Craig McGruder tilts his head to hear a plea for help in the heart of Watts.
"I've got trouble," says a guy who used to run with the Grape Street Crips. "Been thinking about doing some dirt. Thinking about robbing so I can get my kids the school supplies they need."
McGruder understands trouble. He'd grown up with most of the men meeting in this white-walled community center on a midsummer night. Some had been dealers who'd sold him crack when he was at his lowest, skulking around Jordan Downs, where he'd been born in 1962 and never much left.
"You can't do it," McGruder says, surprising himself because he's always tended to be quiet. "You got too much to lose. If you get caught and locked up, how can you be there for your kids?"

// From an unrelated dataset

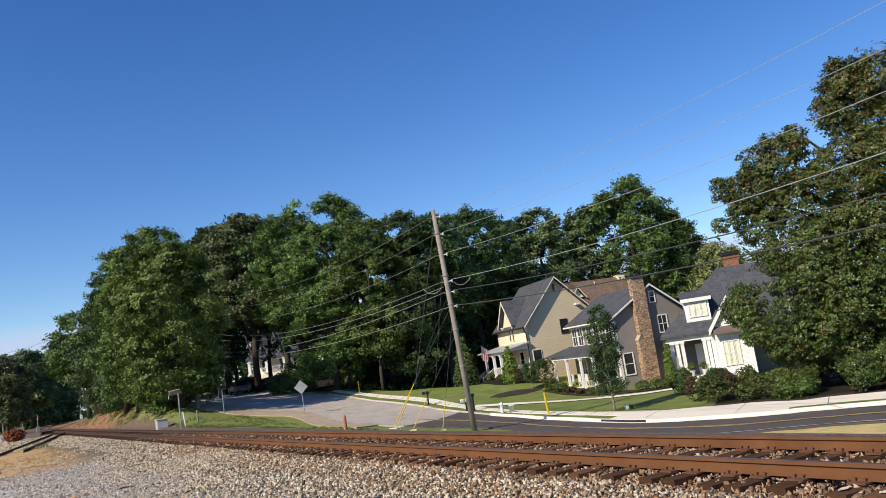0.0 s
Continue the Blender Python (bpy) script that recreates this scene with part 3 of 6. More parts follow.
SPLIT = 6.0
road = tagged(strip("road", ASPHALT, 0, SPLIT, span(0, 1), 0.07, deep=0.2), "freshly laid dark asphalt road curving past the houses", "road", kind="structure")
old = tagged(strip("road_old", OLD_ROAD, SPLIT, 13, span(0, 1), 0.066, deep=0.2), "worn pale grey asphalt road climbing into the trees", "road", kind="structure")
for a in (0.478, 0.518):
    strip("yellow_line", YELLOW_LINE, 0, 6.35, [(a - 0.013, 0), (a + 0.013, 0)], 0.086, 14, road)
strip("edge_line", WHITE_LINE, 0, 3.6, [(0.025, 0), (0.05, 0)], 0.086, 14, road)
OLD_CONCRETE = material("grey_weathered_concrete", (0.60, 0.55, 0.47), (0.42, 0.385, 0.32), rough=0.9, scale=0.9, fine=40, bump=0.25)
tagged(strip("gutter", CONCRETE, 0, 5.4, [(1.0, -0.42), (1.0, 0.0)], 0.084), "pale concrete gutter beside the kerb", "gutter", kind="structure")
tagged(strip("kerb", CONCRETE, 0, 5.4, [(1.0, 0.0), (1.0, 0.16)], 0.22, 12, deep=0.3), "pale concrete kerb along the road", "kerb", kind="structure")
tagged(strip("kerb_old", OLD_CONCRETE, 5.4, 9.2, [(1.0, 0.0), (1.0, 0.15)], 0.17, 12, deep=0.3), "worn low grey kerb along the old road", "kerb", kind="structure")
tagged(strip("verge", LAWN, 3.5, 9.2, [(1.0, 0.16), (1.0, lambda t: lawn_edge(t) - 1.6)], 0.17), "narrow strip of mown grass behind the kerb", "grass verge", kind="structure")
tagged(strip("pavement", CONCRETE, 3.5, 9.2, behind(-1.6, 0.0, 3), 0.20, 10, deep=0.2), "pale concrete pavement between kerb and lawn", "pavement", kind="structure")
tagged(strip("apron", CONCRETE, 0, 3.5, [(1.0, 0.16), (1.0, 1.0)] + behind(-1.6, 0.0, 3), 0.196, 10, deep=0.2), "broad pale concrete pavement with a driveway apron", "pavement", kind="structure")


def lawn_depth(t):
    """Metres of lawn behind the pavement, down to the edge of the wood."""
    return 14.0 - 5.0 * smooth(5.2, 6.0, t) - 3.4 * smooth(6.0, 7.0, t) - 2.5 * smooth(7.0, 8.0, t) - 1.1 * smooth(8.0, 9.0, t)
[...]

The ex-gangster gets an earful, from McGruder and the others, their words splitting the air like an ax. "Don't let us down." He lowers his head and agrees.
About two dozen men come every Wednesday night to these gatherings; many have lived lives full of terrible choices. They know they've brought pain to their community, one of the nation's toughest housing projects.
"This is no group of guys who've been choirboys," says one of their leaders, Mike Cummings, known simply as "Big Mike." "They take responsibility for it. And they're trying to make things right."
These men have formed a street-level support group, raw and uncensored. Their goal? Becoming what most of them didn't have while growing up: good fathers.
Their meetings, off-limits to outsiders without group approval, can feel staid at times. Then, in a flash, everything changes. Men raised to mask all feeling crack with emotion. They worry about losing their kids to violence or angry mothers or foster care. They wonder how to safeguard daughters or teach boys to become men. They talk about their mothers, and some of them cry.
McGruder stands out. Fifty, gray-haired, his round face framing a gentle smile, the men have voted him Father of the Year. He lives for these gatherings, which are led by a trio of former Crips and the only white person — and only woman — in the room, a professor of social work at UCLA whom the men have come to see as a confidant.
Each week McGruder's twin 17-year-olds, Victor and Vincent, sit shyly next to him in folding chairs. He makes them come. They need to learn.
His boys are about to have children of their own.
It started in 2009 on a patch of grass outside the Jordan Downs gym. A group of ex-Crips gave haircuts and grilled hamburgers, hoping families and fathers would show up, relax and begin to talk.
"Growing up the way we did, during the time we did, a lot of the dads might as well have been in some other world," says Andre "Low Down" Christian, one of the leaders. "It's a big reason why things ended up as rough as they did here."
He tells of getting into a fight and tracking down his father for advice. His father gave him brass knuckles and a sawed-off shotgun.
"There had to be a better way of looking at being a dad," he says. "That's what we wanted people to think about."
Those initial weeks in front of the gym, five people came. The local fire station donated steaks and a barbecue. Time passed. Twenty arrived. Then 25.
John King, the Los Angeles Housing Authority official who oversees the community center, was already trying to change the culture in Jordan Downs as preparations were made to rebuild the 700-unit apartment complex. He offered his support and told the men to use his conference room.
By the summer of 2011, backed by a $50,000 grant from the nonprofit Children's Institute, the loose amalgamation of men became something more formal. Now they had a name, Project Fatherhood, and were part of a regional network of meetings the institute sponsored, focusing on men and their kids.
The Watts group has the feel of an urban barbershop: full of jokes and jealousy, grace and anger. Early on, two street toughs entered the room as the men spoke. Wearing trench coats, not saying a word, they walked around the oval of tables, suspiciously checking out the scene.
"They were wondering what exactly was going on with these older dudes," says the UCLA professor, Jorja Leap, who, assuming the toughs were carrying shotguns, followed the fathers' lead and didn't say a word. "They had to see for themselves what this meeting was about. Was it a threat to them? When they found out what we were doing, they gave their OK."
Project Fatherhood became part of the fabric of Jordan Downs. As the Wednesdays piled up, the men grew comfortable talking about their problems. They "were carrying deep troubles, questions and fears about being dads," Leap says. "Problem was, they didn't have many examples of good fathering, so they were coming up with answers from scratch."